Y digo ambos bandos porque cada vez es más evidente que Ucrania está dividida en dos. En la superficie, podría parecer que estamos ante una protesta espontánea del pueblo ucraniano que unánimemente aspira a integrarse en Europa y que está indignado por la decisión del gobierno de detener el proceso de ratificación del acuerdo de asociación y de su inclusión en la zona de libre comercio con la Unión Europea. Y en parte es así, pero esa no es toda la verdad, pues una parte del pueblo ucraniano no sólo no está de acuerdo con esto sino que está frontalmente en contra. El agravamiento de la situación era inevitable. El trasfondo y sus causas son mucho más profundas.
La sociedad ucraniana, después de veinte años tras la proclamación de su independencia sigue estando profundamente fracturada. Una nación dividida entre el oriente industrializado y prorruso y el occidente rural y de influencia europea.

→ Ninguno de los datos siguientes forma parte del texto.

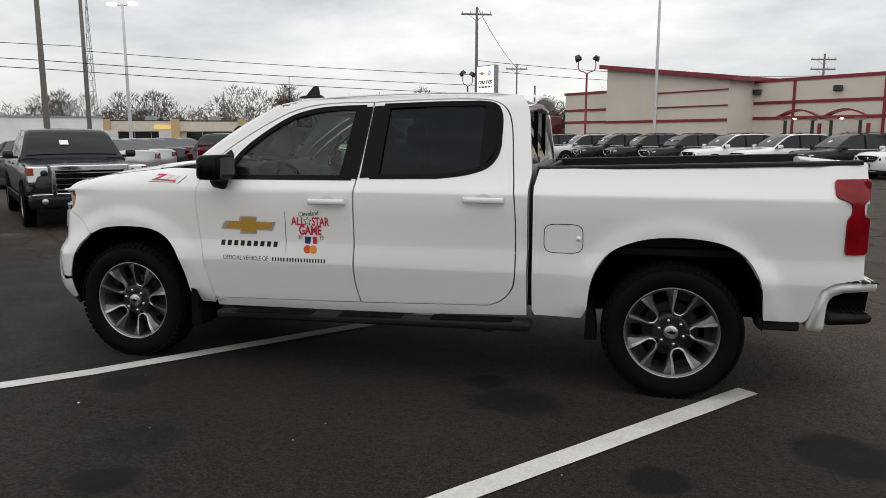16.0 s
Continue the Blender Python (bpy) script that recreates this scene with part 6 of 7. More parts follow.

Con un gobierno interino que ha perdido el control de gran parte del país y unas arcas en peligro inminente de caer en la bancarrota.
La división se manifiesta en varias e importantes direcciones pero se reduce en lo sustancial a la elección de un bloque: Occidente o Rusia.
La eficiente ocupación del territorio de Crimea por parte de los rusos ha dejado claro quién estaba en el juego desde el principio y quién ha debido entrar a contrapié. A diferencia de Europa y de Estados Unidos, Rusia ha tenido siempre claros sus objetivos que han pasado por parar de raíz la pérdida de poder e influencia internacional que provocó la caída de la U.R.S.S. Desde la óptica rusa, los occidentales han ido adueñándose tras la caída del comunismo, de amplias zonas de tradicional influencia rusa. Primero la República Checa y Hungría, después Polonia, hace escaso tiempo las Repúblicas Bálticas. Ahora le toca el turno a Ucrania. O le tocaba. El gobierno ruso, con su presidente a la cabeza, ya dejo claro en Georgia en 2008 hasta dónde estaba dispuesto a llegar para defender sus conceptos políticos. Rusia no puede permitirse perder Ucrania, tanto a nivel político como económico, recordemos que el país está atravesado por un gran gaseoducto que nutre a Europa (especialmente a Alemania) de gas y a Rusia de dinero. Aquí entran en juego otros motivos estratégicos como la centenaria obsesión de Rusia por procurarse una salida hacia el Mediterráneo Algo que pretende integrando Crimea en una hábil maniobra que combina política diplomática y militar y que parece que de momento cuela a falta de otro remedio. Europa y Estados Unidos dan por perdida Crimea como mal menor a condición de salvar el resto de Ucrania y Putin, desde una posición de poder, ni confirma ni desmiente. El presidente ruso se muestra abierto al diálogo, sí, pero con sus condiciones. De momento retiene Crimea para sí, orquestando un referéndum relámpago que demuestra la completa adhesión de la región y sigue sin reconocer al nuevo gobierno ucraniano. Tampoco olvidemos la movilización de tropas a lo largo de toda la frontera ucraniana a la que tiene acceso, esto es casi dos tercios de la misma, la que limita con la propia Rusia y con Bielorrusia.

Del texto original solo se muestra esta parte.